Siegel des Koblenzer Juden Leo von Münstermaifeld:

Umschrift: [ב''ר אברהם שו[שן עמק […] ([…], Sohn des Herrn Abraham Scho[schan Emek?]). (1)

(1) Nach dem Patronym folgt entweder eine Segensformel, שי (er möge leben); wahrscheinlicher aber muss […]שו (Scho[…]) gelesen werden, was dann שושן עמק (Schoschan Emek) entspräche. Wenn dies zutrifft, dann war auch Leo von Münstermaifeld Angehöriger der bedeutenden Familie, die sich hebräisch Schoschan Emek (Rosental) und im Alltag Bonenfant ('Gutkind') nannte.

Überlieferung:

Koblenz, LHA, Best. 612, Nr. 838, hebr.

  • Friedenberg, Seals (1987), Nr. 116, S. 224 (mit Abb.);
  • Avneri, Seals (1967), Nr. 46, S. 168 (mit falscher Lesung).
  • Monumenta Judaica Katalog, B, Nr. 179;
  • Urkunden der Stadt Andernach, Nr. 522, S. 46.
  • Ziwes, Reynette (2005);
  • Escher-Apsner, Stadt und Stift (2004), S. 235-237;
  • Ziwes, Kapitalmarkt (1996), bes. S. 62-65;
  • Burgard, Geschichte (1996), S. 366;
  • Ziwes, Reynette (1994), S. 25-40;
  • GJ 3, 1, S. 626;
  • Von den Brincken, Judensiegel (1963/64), Nr. 12, zwischen S. 416 und 417 (mit Abb.), und 424.

Kommentar:

Beschreibung: Das Siegel ist stark fragmentiert, abgerieben und durch Druck oder Hitze verformt; Dm: 18 mm (Abdruck); Material: Wachs; Form: rund.

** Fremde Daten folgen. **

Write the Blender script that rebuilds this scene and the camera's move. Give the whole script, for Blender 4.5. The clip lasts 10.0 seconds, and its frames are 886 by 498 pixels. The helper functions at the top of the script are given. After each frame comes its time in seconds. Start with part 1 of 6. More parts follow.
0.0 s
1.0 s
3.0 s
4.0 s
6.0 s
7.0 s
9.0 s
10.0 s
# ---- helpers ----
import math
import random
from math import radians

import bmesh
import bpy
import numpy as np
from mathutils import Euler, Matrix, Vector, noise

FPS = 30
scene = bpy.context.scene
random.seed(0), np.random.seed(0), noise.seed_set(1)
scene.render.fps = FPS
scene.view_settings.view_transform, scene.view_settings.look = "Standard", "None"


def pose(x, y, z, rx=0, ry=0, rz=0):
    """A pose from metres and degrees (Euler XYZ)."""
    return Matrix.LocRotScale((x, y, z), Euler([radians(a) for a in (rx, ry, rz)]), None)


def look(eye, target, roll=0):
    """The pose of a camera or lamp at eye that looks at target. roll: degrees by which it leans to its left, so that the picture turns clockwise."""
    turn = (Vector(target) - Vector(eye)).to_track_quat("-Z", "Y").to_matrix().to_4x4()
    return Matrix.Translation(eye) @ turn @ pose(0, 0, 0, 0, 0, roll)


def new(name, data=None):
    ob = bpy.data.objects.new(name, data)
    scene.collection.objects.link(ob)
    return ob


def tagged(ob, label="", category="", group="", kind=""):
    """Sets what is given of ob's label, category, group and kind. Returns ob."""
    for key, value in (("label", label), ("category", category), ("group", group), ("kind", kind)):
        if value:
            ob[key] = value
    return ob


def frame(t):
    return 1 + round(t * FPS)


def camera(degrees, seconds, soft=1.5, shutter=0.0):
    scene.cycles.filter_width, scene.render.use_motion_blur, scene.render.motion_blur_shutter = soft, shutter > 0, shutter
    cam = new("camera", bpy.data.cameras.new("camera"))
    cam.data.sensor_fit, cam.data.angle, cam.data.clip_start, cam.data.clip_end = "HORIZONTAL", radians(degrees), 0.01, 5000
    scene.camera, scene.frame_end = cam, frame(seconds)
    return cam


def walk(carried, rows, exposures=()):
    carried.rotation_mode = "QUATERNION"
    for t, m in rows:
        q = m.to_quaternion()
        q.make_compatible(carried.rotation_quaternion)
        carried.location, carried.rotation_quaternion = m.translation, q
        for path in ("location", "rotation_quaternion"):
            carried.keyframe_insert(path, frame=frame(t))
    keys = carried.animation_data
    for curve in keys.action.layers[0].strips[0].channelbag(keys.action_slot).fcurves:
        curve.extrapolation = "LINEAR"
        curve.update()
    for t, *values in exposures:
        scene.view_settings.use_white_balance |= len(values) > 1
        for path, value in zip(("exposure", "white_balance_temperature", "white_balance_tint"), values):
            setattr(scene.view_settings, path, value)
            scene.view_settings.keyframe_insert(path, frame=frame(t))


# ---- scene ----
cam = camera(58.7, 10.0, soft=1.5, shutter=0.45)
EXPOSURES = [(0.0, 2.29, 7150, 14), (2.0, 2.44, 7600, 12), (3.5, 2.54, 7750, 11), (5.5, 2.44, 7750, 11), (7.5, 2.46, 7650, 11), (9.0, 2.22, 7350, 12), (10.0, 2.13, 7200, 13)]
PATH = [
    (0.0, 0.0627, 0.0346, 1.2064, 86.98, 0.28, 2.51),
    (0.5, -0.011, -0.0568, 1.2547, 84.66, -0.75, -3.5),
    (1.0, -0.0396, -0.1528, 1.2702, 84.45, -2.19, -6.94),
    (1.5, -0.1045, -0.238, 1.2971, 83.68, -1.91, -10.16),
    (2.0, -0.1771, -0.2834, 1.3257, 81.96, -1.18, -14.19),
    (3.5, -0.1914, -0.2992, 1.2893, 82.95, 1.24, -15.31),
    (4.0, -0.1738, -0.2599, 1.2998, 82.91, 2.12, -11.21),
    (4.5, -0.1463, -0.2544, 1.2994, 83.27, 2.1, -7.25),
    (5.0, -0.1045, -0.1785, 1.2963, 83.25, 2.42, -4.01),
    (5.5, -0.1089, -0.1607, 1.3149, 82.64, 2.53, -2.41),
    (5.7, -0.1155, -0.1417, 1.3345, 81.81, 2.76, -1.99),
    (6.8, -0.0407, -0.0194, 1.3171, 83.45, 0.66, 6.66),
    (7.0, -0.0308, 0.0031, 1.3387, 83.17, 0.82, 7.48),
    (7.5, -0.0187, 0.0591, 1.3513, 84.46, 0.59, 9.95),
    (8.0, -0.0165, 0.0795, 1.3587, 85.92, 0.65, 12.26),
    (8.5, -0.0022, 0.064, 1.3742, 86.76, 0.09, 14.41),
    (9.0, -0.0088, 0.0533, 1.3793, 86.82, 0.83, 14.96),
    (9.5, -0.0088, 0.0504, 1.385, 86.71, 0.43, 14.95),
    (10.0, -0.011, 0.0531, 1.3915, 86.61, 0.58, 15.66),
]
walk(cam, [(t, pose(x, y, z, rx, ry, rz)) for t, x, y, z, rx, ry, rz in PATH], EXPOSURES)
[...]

Siegelbild: Ein spitzer Wappenschild, darin befindet sich ein nach rechts steigender Löwe (und viellecht ein Stern oder eine Kugel).

Das Siegel wurde sehr wahrscheinlich als redend verstanden, da der Löwe das Symbol für den Beinamen Leo ist. Der Sakralname Leos kann aus der Umschrift nicht mehr gelesen werden; vgl. auch das sehr ähnliche Siegelbild des (Ober-) Lahnsteiner Juden Vyfegin von 1397 XII 26 (JS03, Nr. 21), dessen Löwe einen Judenhut trägt. Da Leos Siegel in sehr schlechtem Zustand ist, ist es möglich, dass der Löwe auch dort einen Judenhut trägt.

Es ist sehr wahrscheinlich, dass Leo von Münstermaifeld der bedeutenden Familie Schoschan Emek (Rosenthal) zuzurechnen ist, deren Angehörige in den Urkunden stets den Familiennamen Bonenfant ('Gutkind') führten, und Leo somit ein Verwandter Mose Bonenfants / Schoschan Emek (Rosenthal) war. Brüder waren sie jedenfalls nicht, da Leo seinen Vater im Siegel als Abraham und Mose seinen Vater im Siegel als Jakob bezeichnete.

Leo kann als bedeutender Geldleiher für die Stadt Andernach von 1361 III 9 bis 1365 mit 20 Geldgeschäften nachgewiesen werden; vgl. Escher-Apsner, Stadt und Stift (2004), S. 235-237 (dort auch weitere Literatur). Seit 1368 übernahm seine Frau Reynette alle Geschäfte mit der Stadt. Entweder war Leo zwischenzeitlich verstorben oder Reynette hatte nach einer Scheidung die Andanacher Geschäfte erhalten. Ziwes, Reynette (1994), S. 31,geht davon aus, dass Leo '1365 oder 1366' verstorben ist. Spätestens seit 1373 V 10 war Reynette schon mit Mose Bonenfant bzw. Schoschan Emek (Rosenthal) verheiratet. Dies belegt das neu aufgefundene Trierer Zinsregister (Bonn, ULB, S 1571), Nr. 1139, fol. 71v: Moysi Iudeo et Reynette coniugibus. Eine Edition des Zinsregisters ist derzeit in Bearbeitung. Seit ihrer Wiederverheiratung wurde Reynette bei gemeinsamen Geschäften unter dem Siegel ihres neuen Ehemanns Mose mitaufgeführt (JS02, Nr. 21). Bei alleine getätigten Geschäften ließ sie entweder Dritte siegeln, etwa 1369 XII 12 (Koblenzer Offizial), 1373 III 6 (Koblenzer Schlutheiß), 1373 III 28 (Propst zu Oberwesel), 1375 IV 2 (Schöffen zu Güls) und 1382 II 2 (Schöffen zu Münstermaifeld), verwendete das Siegel ihres ersten Mannes Leo, so sehr wahrscheinlich 1371 XII 14 (JS02, Nr. 32, Siegel verloren) und sicher in der vorliegenden Urkunde, oder das Siegel ihres zweiten Mannes Mose, so 1379 V 2 (JS02, Nr. 26). Dies belegen die Siegelumschriften für 1374 V 25 (Leos Siegel) und 1379 V 2 (Moses Siegel) eindeutig.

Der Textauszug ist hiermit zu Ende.